The attraction that Manteca held was four-fold. Manteca Waterslides still has strong name recognition years after its demise. Manteca is centrally located to a million people within a 30-minute drive.  The location has high-profile freeway exposure along the 120 Bypass. And the Manteca site is next door to a Big League Dreams sports complex.

The proximity to the BLD complex was perhaps the biggest pull. A water parks-BLD combo in Mansfield, Texas was a big hit as the two complexes were a 1-2 punch in delivering young families with expendable income who combined baseball tournaments with a trip to a water park. Often times teams with long gaps between tournament games or after a day’s play would head on over to the Hawaiian Falls water park bringing their families with them.

In all likelihood a Sunspalsh water park could have been up and running right now providing upwards of 150 seasonal jobs while adding a family recreation venue. It wouldn’t have increased hotel room stays

Then along came McWhinney Development with the offer of the equivalent of the golden calf — a Great Wolf Resort.

Based on data from various jurisdictions, a 400-room hotel with Great Wolf’s trademark indoor water park that is a year-round operation instead of seasonal can bring in between $2 million and $4 million a year to a city in new hotel room taxes. It also brings with it 500 year-round jobs attached to a $10 million annual payroll.

Instead of piggybacking on an attraction like BLD, Great Wolf Resorts are their own attraction.

The destination resort can cost up to $320 night for a suite, But that is a room for eight people with water park privileges for two days. Sunsplash costs $28 for a full-day of operations or 7.5 hours. Based on Great Wolf prices with eight people to a suite, you get two days per person of water park use or up to 20 hours for $40. As such, Great Wolf is actually less expensive per day and it comes with a suite.

Great Wolf and Sunsplash are two different animals. They also target two distinct audiences.

And you could argue given the 18 million people within a 100-mile radius of Manteca and the fact many of them could afford to do fairly expensive excursions during the Great Recession such as go on family ski trips, the Great Wolf model might be more solid than for the average outdoor water park.

Manteca council members such as Vince Hernandez and Steve DeBrum see Great Wolf as a potential opportunity to secure significant funding of between $2 million to $4 million a year to pay for municipal services such as police, fire, parks and streets.
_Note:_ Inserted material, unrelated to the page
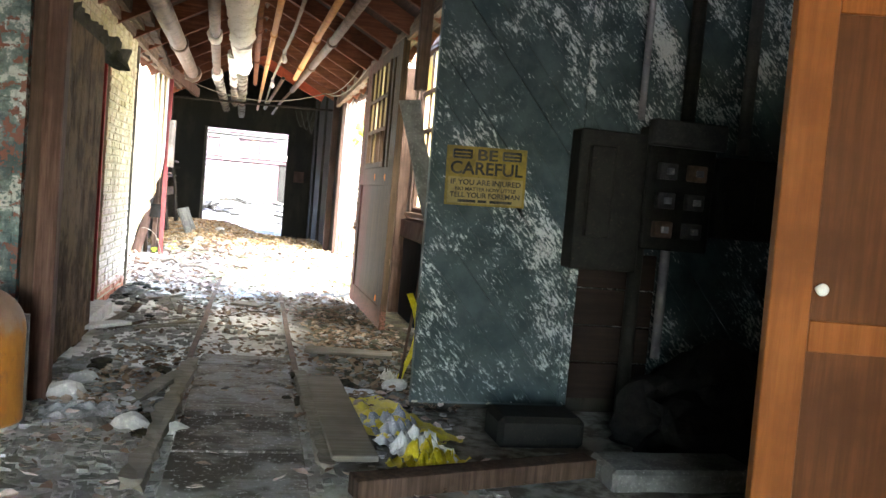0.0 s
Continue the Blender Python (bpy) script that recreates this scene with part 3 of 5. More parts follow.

Better yet, those paying for the services would be non-Manteca residents.

But Hernandez and DeBrum, who are the council representatives joining staff in negotiations, have made it clear it has to make sense for Manteca and have minimal risk.

Manteca obviously has land in the deal that could have a value in excess of $30 million. Not bad for what was once viewed as relatively worthless land set aside for the wastewater treatment plant.

The city through residual RDA funds also is making off-site improvements that a major developer would have to participate in to some to degree if the 30 acres were being used for homes instead of a resort.

As it stands, Manteca is probably bringing close to $40 million to the table that doesn’t put taxpayers at risk to leverage what Great Wolf representatives indicated at one point could be a $200 million investment if a hotel of up to 600 rooms is built.

Where negotiations go from there is yet to be seen.

But one thing is sure. Great Wolf coming into the game will be given concessions few others would get. And after the Garden Grove deal it is clear they may be eying some other funding such as a chunk of the motel room tax they would generate. If that is the case, Manteca should be careful not to act like a gambler trying to get a better hand should Great Wolf up the ante to a point where it dilutes the impact of the hotel room tax. If the game gets to that point, Manteca should fold, walk away from the table, and wait for the exclusive negotiating agreement with Great Wolf to expire and go after a traditional water park.

After all, as the mayor notes, that may just be the sure thing.